§ TASK: Beginning at the line that contains "Continue the Blender", transcribe the remaining lines of the listing exactly; include the final line and omit everything before.

§ GIVEN MATERIAL:
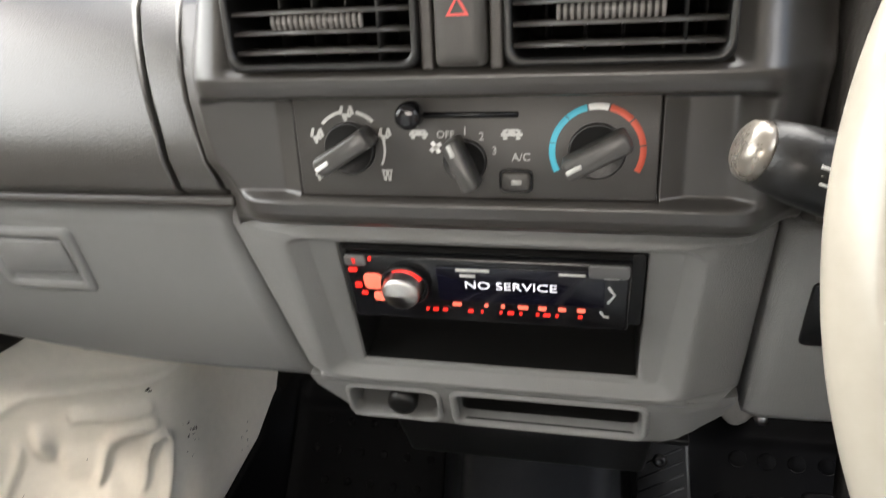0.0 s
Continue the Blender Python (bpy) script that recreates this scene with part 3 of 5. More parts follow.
def strip_warp(x, z, d):
    k = smoothstep(0.5745, 0.522, z)
    if x < -0.085:
        x = x + 0.030 * k
    if x > 0.16:
        x = x - 0.006 * k
    z = z + 0.024 * smoothstep(0.132, 0.184, x) * k
    return D(x, z, d - 0.006 * k - 0.010 * smoothstep(0.150, 0.184, x))


part("lower_strip", plate([-0.106, -0.083, -0.0785, -0.0145, 0.0005, 0.125, 0.14, 0.15, 0.16, 0.17, 0.1835], [0.527, 0.5370, 0.5395, 0.5640, 0.5650, 0.5742], [(-0.0785, -0.0145, 0.5370, 0.5640), (0.0005, 0.125, 0.5395, 0.5650)], -0.045, 0.006, strip_warp), M_GREY, centre, round_by=0.0035, segments=3, angle=30)
part("ledge", D_box(-0.0975, 0.1520, 0.5712, 0.5808, -0.02, 0.0082, 0.0035, soft=0.0036), M_GREY, centre, "rounded ledge under the storage slot")
part("slot_rim", D_rings([(-0.0050, 0.1305, 0.5345, 0.5690, 0.008, 0.0052), (-0.0035, 0.1290, 0.5358, 0.5680, 0.007, 0.0078), (-0.0012, 0.1267, 0.5375, 0.5666, 0.006, 0.0080), (0.0006, 0.1249, 0.5394, 0.5652, 0.005, 0.0050), (0.0012, 0.1243, 0.5402, 0.5646, 0.0045, -0.004)]), M_GREY, centre, "rounded rim of the coin slot")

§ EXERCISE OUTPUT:
Continue the Blender Python (bpy) script that recreates this scene with part 3 of 5. More parts follow.
def strip_warp(x, z, d):
    k = smoothstep(0.5745, 0.522, z)
    if x < -0.085:
        x = x + 0.030 * k
    if x > 0.16:
        x = x - 0.006 * k
    z = z + 0.024 * smoothstep(0.132, 0.184, x) * k
    return D(x, z, d - 0.006 * k - 0.010 * smoothstep(0.150, 0.184, x))


part("lower_strip", plate([-0.106, -0.083, -0.0785, -0.0145, 0.0005, 0.125, 0.14, 0.15, 0.16, 0.17, 0.1835], [0.527, 0.5370, 0.5395, 0.5640, 0.5650, 0.5742], [(-0.0785, -0.0145, 0.5370, 0.5640), (0.0005, 0.125, 0.5395, 0.5650)], -0.045, 0.006, strip_warp), M_GREY, centre, round_by=0.0035, segments=3, angle=30)
part("ledge", D_box(-0.0975, 0.1520, 0.5712, 0.5808, -0.02, 0.0082, 0.0035, soft=0.0036), M_GREY, centre, "rounded ledge under the storage slot")
part("slot_rim", D_rings([(-0.0050, 0.1305, 0.5345, 0.5690, 0.008, 0.0052), (-0.0035, 0.1290, 0.5358, 0.5680, 0.007, 0.0078), (-0.0012, 0.1267, 0.5375, 0.5666, 0.006, 0.0080), (0.0006, 0.1249, 0.5394, 0.5652, 0.005, 0.0050), (0.0012, 0.1243, 0.5402, 0.5646, 0.0045, -0.004)]), M_GREY, centre, "rounded rim of the coin slot")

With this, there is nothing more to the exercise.